Sir Georg himself performed the Dance Suite in two distinct ways: the version conducted in Budapest during a Chicago Symphony tour in his last years much wilder and atavistic than that for US consumption. Bartók’s fine ear for color imbues the piece with primitive sound: the use of the unpitched bass drum rather than the tuned timpani, for example, giving the rhythmic underscoring a more tribal feel (cf. the same composer’s orchestration of his piano piece Bear Dance). Since the best Bartók that I have heard in recent years was the piano recital of Zoltan Kocsis at the 92nd Street Y, I attended this concert of the Hungarian Philharmonic with Mr. Kocsis as both pianist and conductor with high expectations.
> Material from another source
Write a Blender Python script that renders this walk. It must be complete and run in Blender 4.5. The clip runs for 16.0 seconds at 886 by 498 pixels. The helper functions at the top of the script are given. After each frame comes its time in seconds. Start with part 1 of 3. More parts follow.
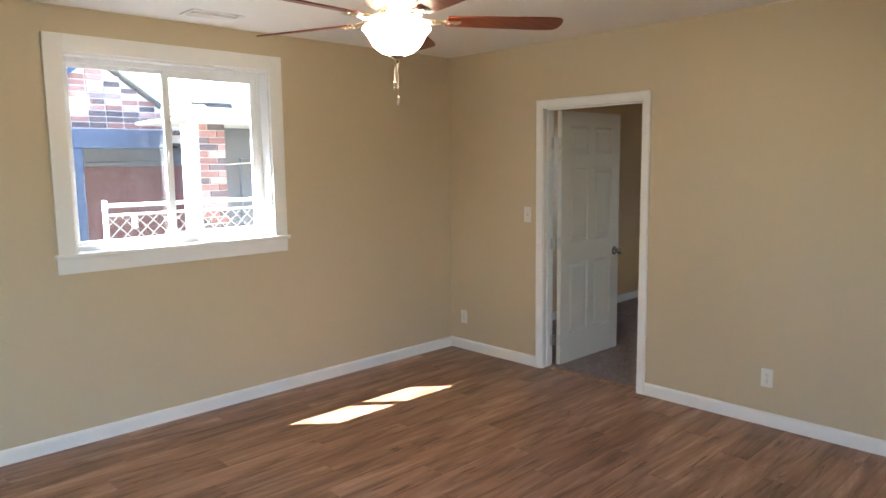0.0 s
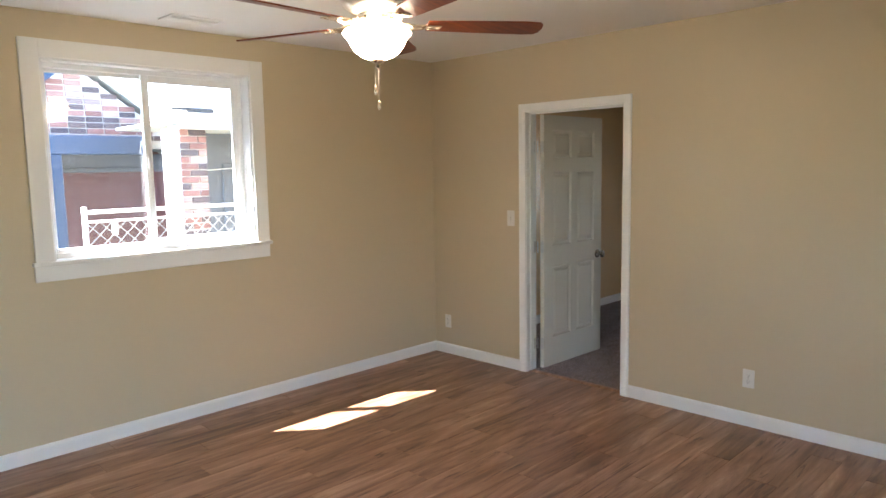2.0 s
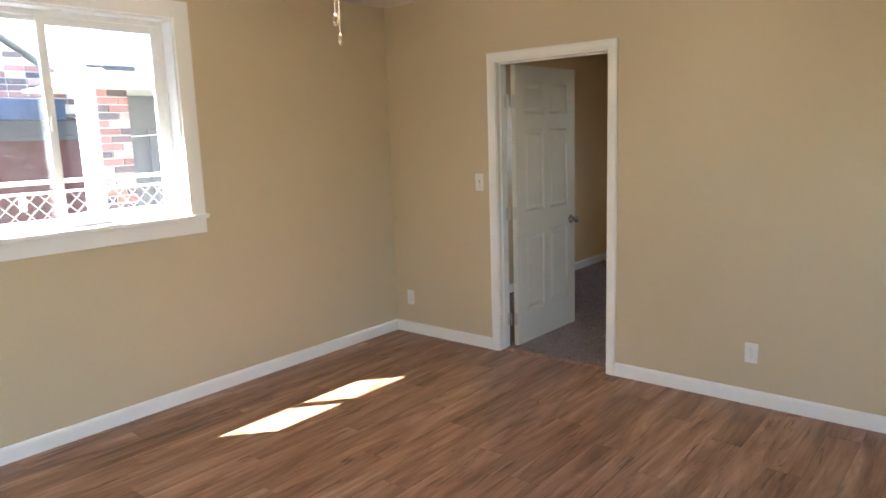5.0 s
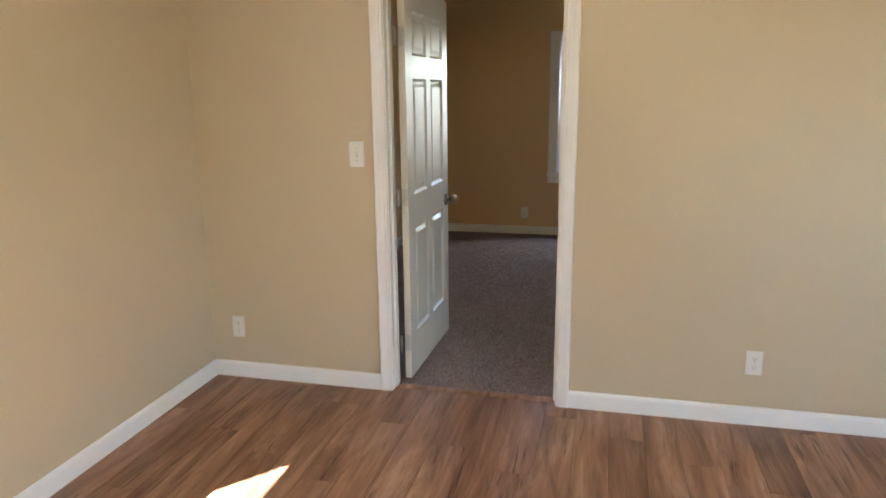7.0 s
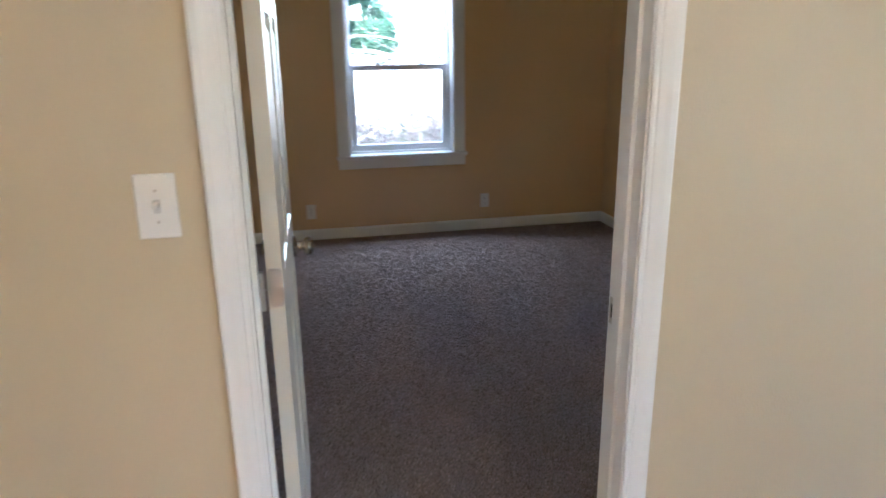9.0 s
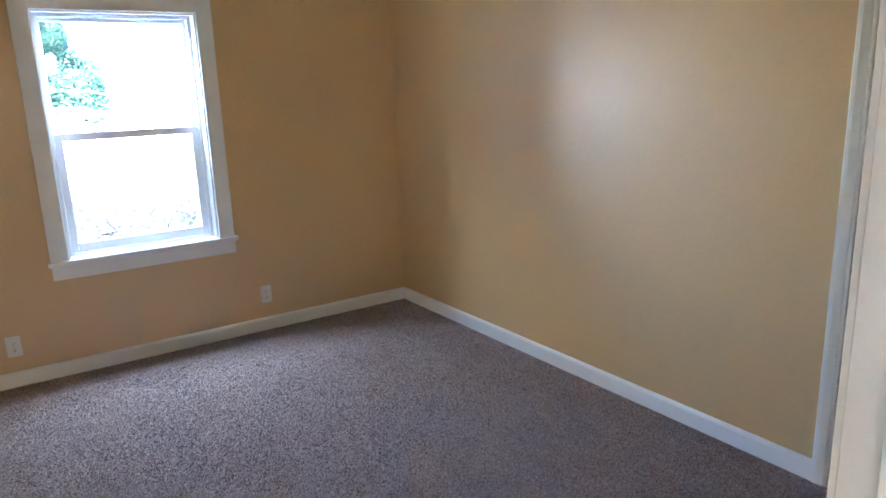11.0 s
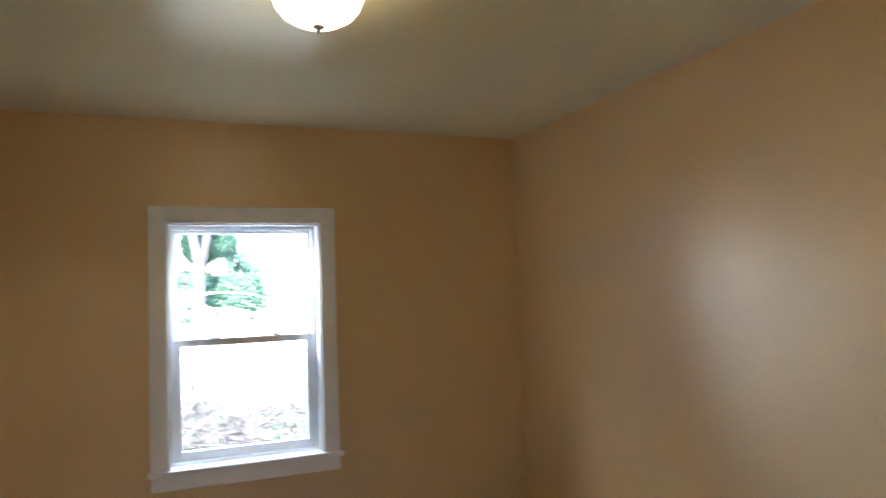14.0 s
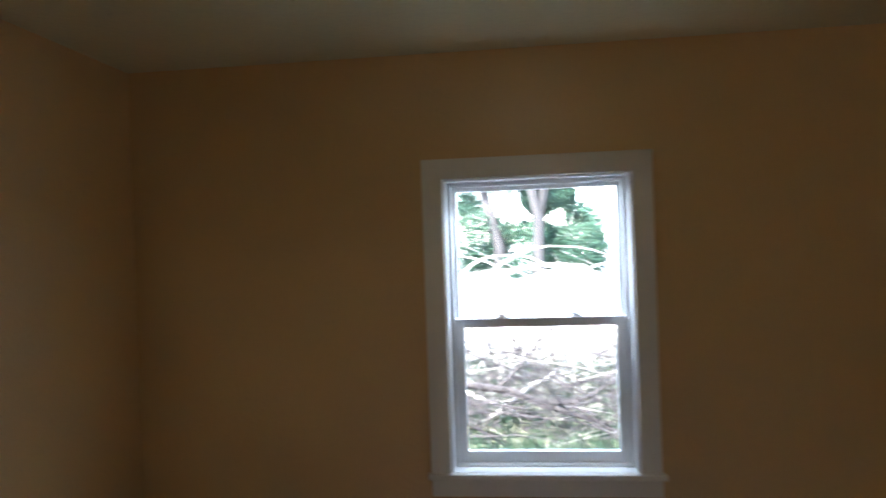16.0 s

And, miraculously, those expectations were not only fulfilled but surpassed. From the first few measures of Les Preludes, whose heroic quality inspired maestro to dedicate its performance to the victims of the shuttle explosion, it was apparent that this was a superior orchestra: sensuous strings, extremely disciplined and precise winds, lower brass to die for. The shockingly luminescent eloquence of the group (LP collectors will remember them as the Hungarian State Symphony) complimented Kocsis’ stunning traversal of the concerto especially well, this performance, as my companion observed, a Panavision Hollywood-style affair, alternately zooming in on the hands of a Paul Henreid or John Garfield and pulling back to the rapt visages of Bette Davis or Joan Crawford. Kocsis is first and foremost a major concert piano superstar (much to his chagrin) with steely fingers and superbly muscular execution of phrase. The crowd, precluded by the conductor’s dedication from applauding after the first piece, erupted in peals of clapping after this white-hot extravaganza. If one is going to play Liszt, than one might as well go all of the way.
The Bartók was an especially nimble traversal, with truly unique phrasing decisions distinguishing it as an authentically ethnomusicological piece of scholarship. This accenting phenomenon is difficult to communicate in mere words and one really needed to hear the slight pauses and minute accelerations of each section of melodic line to fully appreciate the profundity of this version, but, trust me, this was music making of the highest possible order. The piece incorporates dances from many cultures, including Arabian and Turkish (but, unfortunately for the punster, not Apache) and it was fascinating to experience the subtle changes of rhythm, fulfilling, in their shadings, the more normally utilized functions of tonal color, balanced so expertly. Perhaps this is not so surprising, as virtually all of these Hungarian players are graduates of the Liszt Academy, where both Bartók and Kodaly were master teachers, each with his own revolutionary method of pedagogy. Kocsis further impressed by foregoing the big gesture in favor of the more subtle tempo shift, sacrificing momentarily perhaps some of the crowd’s adulation, but knowing that he would be crowned once again with the laurel wreath after his band’s magnificently colorful interpretation of Háry János, complete with verbunkos and a cimbalom player in native costume, a visual reminder of what we were all really doing here in the first place. The playing of the entire ensemble was so expert as to put almost all American orchestras to shame; it seems almost too precious to single out any individuals, but I would be remiss in not mentioning the shimmering solos of flutist Anita Szabó or the burnished, smoky flavors of violist András Rudolf, who seemed to be the spiritual leader of this fabulous troupe.
For encores, Kocsis trotted out, in his own phrase, the “honorary Hungarians” Johannes Brahms (Dance # 10) and Hector Berlioz (what else?). Just when we thought that we couldn’t enjoy this concert any more, the rhythmic handclapping of the large Magyar population in the audience accompanying the Rákóscy March sealed the fate of this afternoon as that of the best musical experience of the season thus far.